A major part of ANZ’s strategy has been the divestment of Asian assets, a legacy of former chief executive Mike Smith’s tenure, and a decision to move away from wealth and further towards retail banking in Australia and New Zealand.

In the 12 months to 30 September, the bank grew its retail business with an emphasis on owner‐occupied home lending. ANZ added 178,000 new mortgages to its portfolio over the year, 66 per cent of which were owner-occupied loans.

In Australia, ANZ has introduced First Home Buyer Coaches to help customers navigate the home buying process. First home buyers make up 7 per cent of the group’s mortgage portfolio.

Mr Elliott said that while household debt has increased, the ability for households to withstand economic shocks “has diminished a little”. As a result, the bank is keeping a close eye on its mortgage portfolio.

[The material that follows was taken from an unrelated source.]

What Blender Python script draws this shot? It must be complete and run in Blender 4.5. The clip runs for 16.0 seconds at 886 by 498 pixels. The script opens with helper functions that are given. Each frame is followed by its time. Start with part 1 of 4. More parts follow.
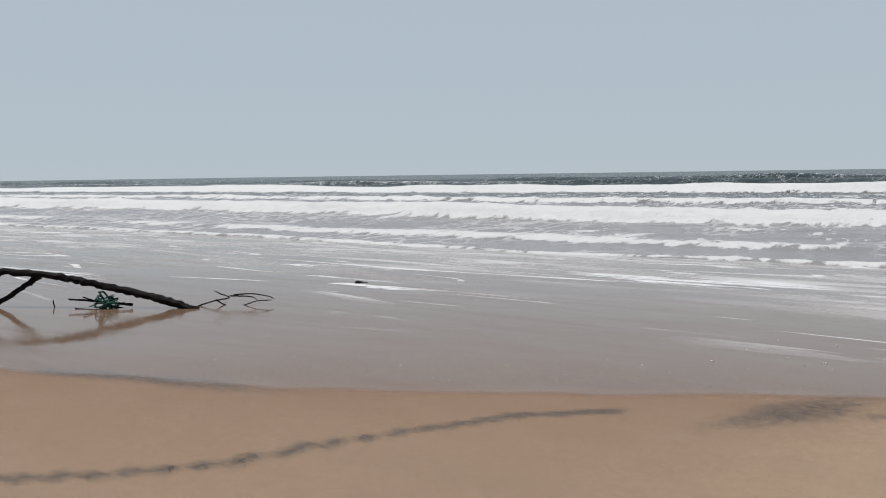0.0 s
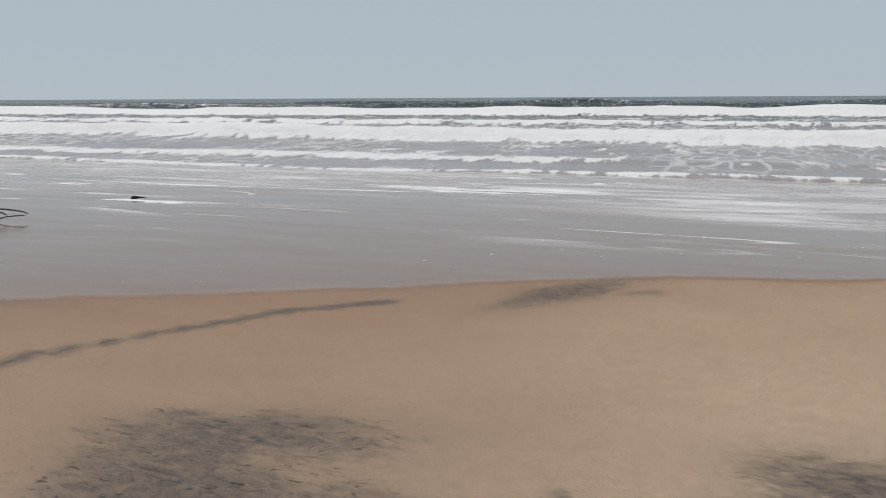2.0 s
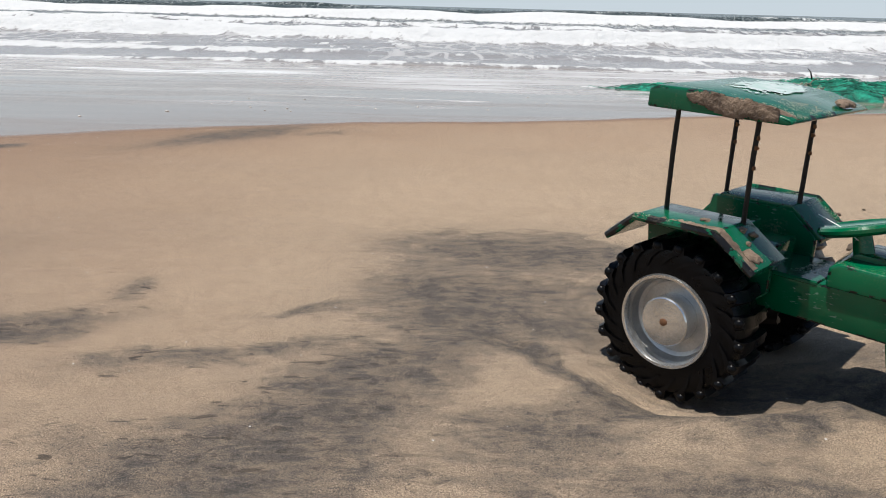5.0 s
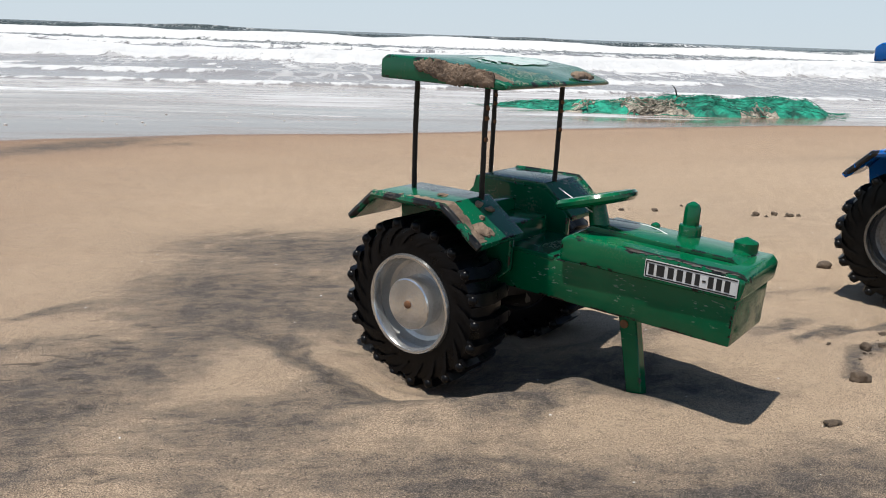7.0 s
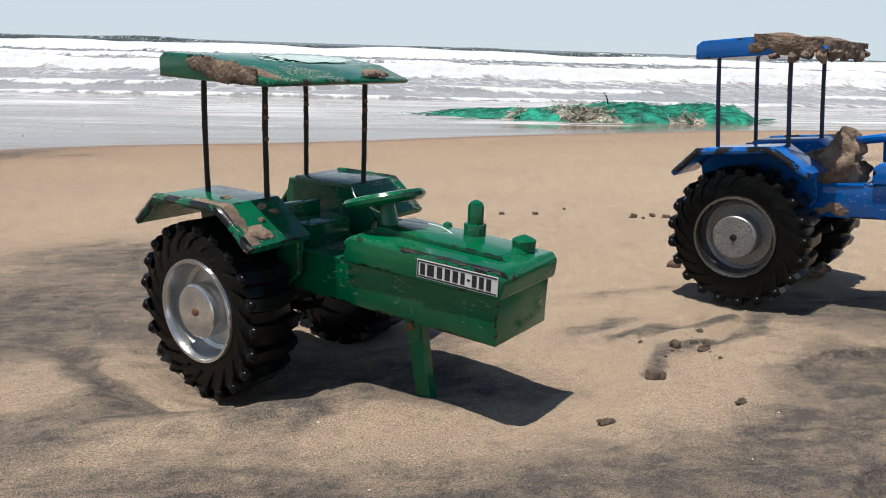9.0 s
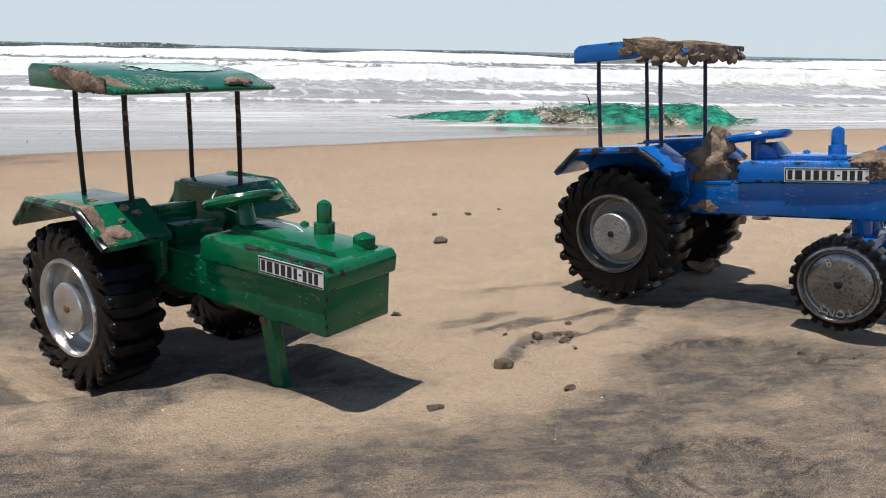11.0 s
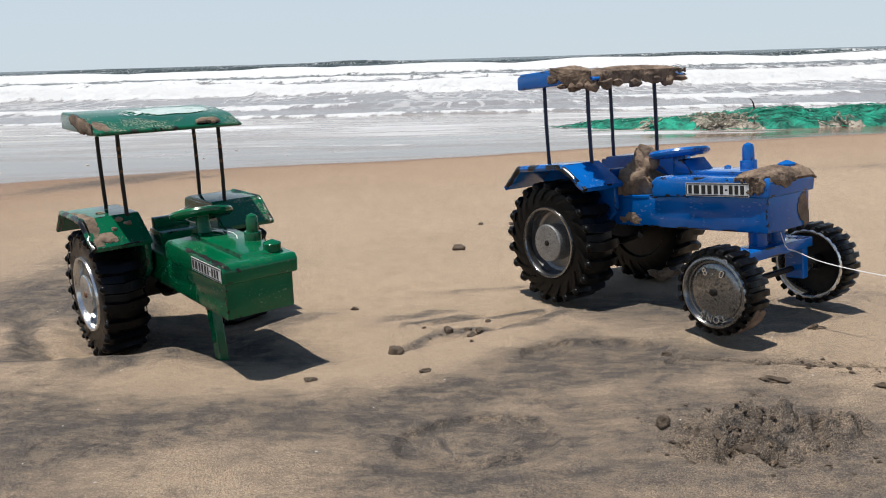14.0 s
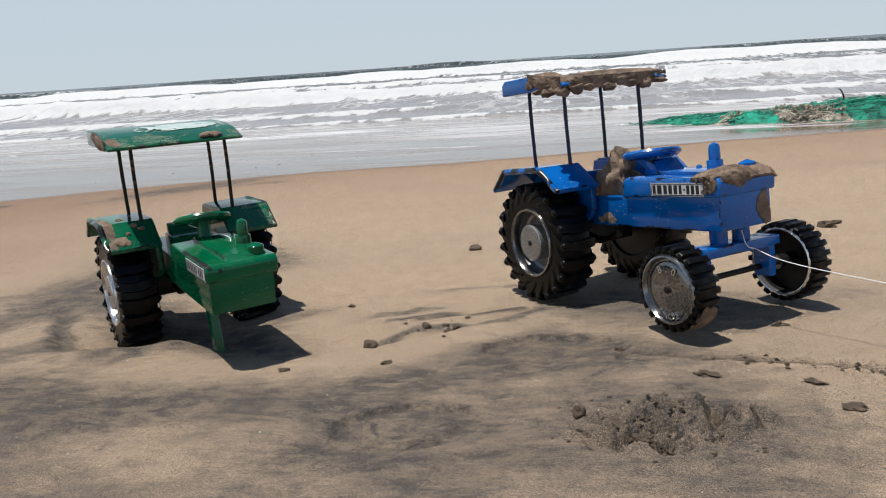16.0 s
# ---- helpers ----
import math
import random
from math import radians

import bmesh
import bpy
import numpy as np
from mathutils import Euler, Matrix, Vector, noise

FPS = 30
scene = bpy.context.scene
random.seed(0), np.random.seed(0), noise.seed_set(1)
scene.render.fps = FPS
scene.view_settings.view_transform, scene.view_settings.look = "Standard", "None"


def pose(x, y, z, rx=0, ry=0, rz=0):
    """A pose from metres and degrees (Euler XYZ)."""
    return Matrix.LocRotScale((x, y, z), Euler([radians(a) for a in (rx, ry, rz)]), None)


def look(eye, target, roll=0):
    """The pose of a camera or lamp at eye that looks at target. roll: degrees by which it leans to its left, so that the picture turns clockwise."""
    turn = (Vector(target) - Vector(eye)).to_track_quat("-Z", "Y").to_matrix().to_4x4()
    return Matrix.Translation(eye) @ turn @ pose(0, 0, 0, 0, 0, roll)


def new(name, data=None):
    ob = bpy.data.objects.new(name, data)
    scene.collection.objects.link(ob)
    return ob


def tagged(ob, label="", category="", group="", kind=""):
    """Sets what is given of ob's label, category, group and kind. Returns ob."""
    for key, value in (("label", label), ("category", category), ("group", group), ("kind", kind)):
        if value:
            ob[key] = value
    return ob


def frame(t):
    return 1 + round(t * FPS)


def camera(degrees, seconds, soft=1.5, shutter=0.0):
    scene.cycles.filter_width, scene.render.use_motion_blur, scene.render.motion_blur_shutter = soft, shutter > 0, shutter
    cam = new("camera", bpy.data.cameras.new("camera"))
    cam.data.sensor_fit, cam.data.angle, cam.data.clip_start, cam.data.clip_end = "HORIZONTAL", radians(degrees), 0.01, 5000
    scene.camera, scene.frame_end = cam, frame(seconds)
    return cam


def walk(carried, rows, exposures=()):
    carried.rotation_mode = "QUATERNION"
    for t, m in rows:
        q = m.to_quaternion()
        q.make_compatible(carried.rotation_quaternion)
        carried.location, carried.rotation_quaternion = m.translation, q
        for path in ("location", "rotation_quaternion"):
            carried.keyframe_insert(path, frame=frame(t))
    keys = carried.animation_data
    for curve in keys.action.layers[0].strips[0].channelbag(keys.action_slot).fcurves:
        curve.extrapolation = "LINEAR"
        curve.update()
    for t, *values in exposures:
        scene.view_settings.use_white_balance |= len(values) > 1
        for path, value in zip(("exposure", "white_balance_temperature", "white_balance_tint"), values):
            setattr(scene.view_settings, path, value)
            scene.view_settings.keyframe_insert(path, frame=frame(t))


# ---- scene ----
from mathutils.bvhtree import BVHTree


cam = camera(59.7, 16.0, 1.0)
PATH = [
    (0, (-0.593, -1.419, 1.016), (-1.698, 0.237, 0.824), -0.8),
    (0.5, (-0.638, -1.266, 0.929), (-1.617, 0.462, 0.696), -0.9),
    (1, (-0.578, -1.253, 0.911), (-1.453, 0.524, 0.633), -0.9),
    (1.5, (-0.55, -1.22, 0.873), (-1.328, 0.595, 0.558), -0.7),
    (2, (-0.518, -1.169, 0.817), (-1.179, 0.679, 0.432), -0.3),
    (2.5, (-0.484, -1.127, 0.766), (-1.026, 0.747, 0.327), -0.3),
    (3, (-0.452, -1.058, 0.674), (-0.905, 0.822, 0.162), -0.3),
    (3.5, (-0.415, -1.002, 0.582), (-0.751, 0.883, 0.003), 0.1),
    (4, (-0.369, -0.959, 0.517), (-0.608, 0.927, -0.102), 0.4),
    (4.5, (-0.329, -0.935, 0.476), (-0.471, 0.964, -0.132), 1.0),
    (5, (-0.279, -0.915, 0.453), (-0.28, 0.993, -0.146), 1.5),
    (5.2, (-0.275, -0.91, 0.447), (-0.22, 0.997, -0.152), 1.5),
    (7.3, (-0.033, -0.882, 0.39), (0.212, 1.031, -0.141), 2.1),
    (7.5, (-0.013, -0.884, 0.389), (0.234, 1.029, -0.142), 2.1),
    (8, (0.038, -0.885, 0.384), (0.31, 1.026, -0.138), 2.0),
    (8.5, (0.085, -0.887, 0.384), (0.401, 1.021, -0.125), 1.9),
    (9, (0.127, -0.888, 0.384), (0.478, 1.014, -0.122), 1.8),
    (9.5, (0.167, -0.891, 0.384), (0.564, 1.005, -0.114), 1.8),
    (10, (0.202, -0.898, 0.384), (0.618, 0.995, -0.109), 2.1),
    (10.2, (0.215, -0.907, 0.384), (0.635, 0.986, -0.11), 1.9),
    (12.3, (0.467, -1.078, 0.418), (0.547, 0.854, -0.092), -0.1),
    (12.5, (0.494, -1.091, 0.419), (0.535, 0.842, -0.092), -0.2),
    (13, (0.555, -1.119, 0.424), (0.534, 0.818, -0.077), -0.7),
    (13.5, (0.615, -1.141, 0.431), (0.547, 0.8, -0.047), -1.0),
    (14, (0.679, -1.164, 0.435), (0.522, 0.772, -0.043), -1.7),
    (14.5, (0.726, -1.176, 0.441), (0.506, 0.753, -0.042), -2.1),
    (15, (0.775, -1.189, 0.452), (0.49, 0.732, -0.028), -2.5),
    (15.5, (0.836, -1.207, 0.454), (0.503, 0.708, -0.019), -3.0),
    (16, (0.878, -1.209, 0.444), (0.475, 0.694, -0.022), -3.9),
]
walk(cam, [(t, look(e, g, r)) for t, e, g, r in PATH], [(0, -0.32), (1.0, -0.40), (2.5, -0.38), (3.5, -0.22), (5.5, 0.05), (10.0, 0.13), (13.0, 0.12), (16.0, -0.04)])

# ---- light ----
world = bpy.data.worlds.new("world")
scene.world = world
world.use_nodes = True
wn = world.node_tree.nodes
sky = wn.new("ShaderNodeTexSky")
sky.sky_type, sky.sun_disc = "NISHITA", False
sky.sun_elevation, sky.sun_rotation = radians(77.4), radians(-105.6)
sky.air_density, sky.dust_density, sky.ozone_density = 1.0, 0.02, 1.0
wn["Background"].inputs["Strength"].default_value = 0.09
# sea haze whitens the bright low sky and leaves the deep blue overhead
glow = wn.new("ShaderNodeRGBToBW")
veil = wn.new("ShaderNodeMapRange")
veil.interpolation_type = "SMOOTHSTEP"
veil.inputs[1].default_value, veil.inputs[2].default_value, veil.inputs[4].default_value = 2.3, 3.6, 0.93
haze = wn.new("ShaderNodeMix")
haze.data_type = "RGBA"
haze.inputs[7].default_value = (6.25, 7.3, 8.2, 1.0)
world.node_tree.links.new(sky.outputs[0], glow.inputs[0])
world.node_tree.links.new(glow.outputs[0], veil.inputs[0])
world.node_tree.links.new(veil.outputs[0], haze.inputs[0])
world.node_tree.links.new(sky.outputs[0], haze.inputs[6])
world.node_tree.links.new(haze.outputs[2], wn["Background"].inputs["Color"])
sun = new("sun", bpy.data.lights.new("sun", "SUN"))
sun.data.energy, sun.data.angle, sun.data.color = 5.0, radians(0.6), (1.0, 0.955, 0.89)
sun.matrix_world = look((-0.215, -0.06, 1.0), (0, 0, 0))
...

“It’s a big exposure for any bank so we watch it like a hawk,” Mr Elliott said. “I mean... we look at the data literally on a daily basis to try and understand, you know. It’s in our interest to make sure that our customers borrow responsibly and so we do look at that.

“Household debt levels are high. They’re higher than they have been in both Australia and New Zealand. And they’re reasonably high on an international basis.

“There’s some good reasons why that’s okay, but we don’t want to be complacent about it. So, I think we get paid to be cautious and to be prudent. That’s the nature of banking.”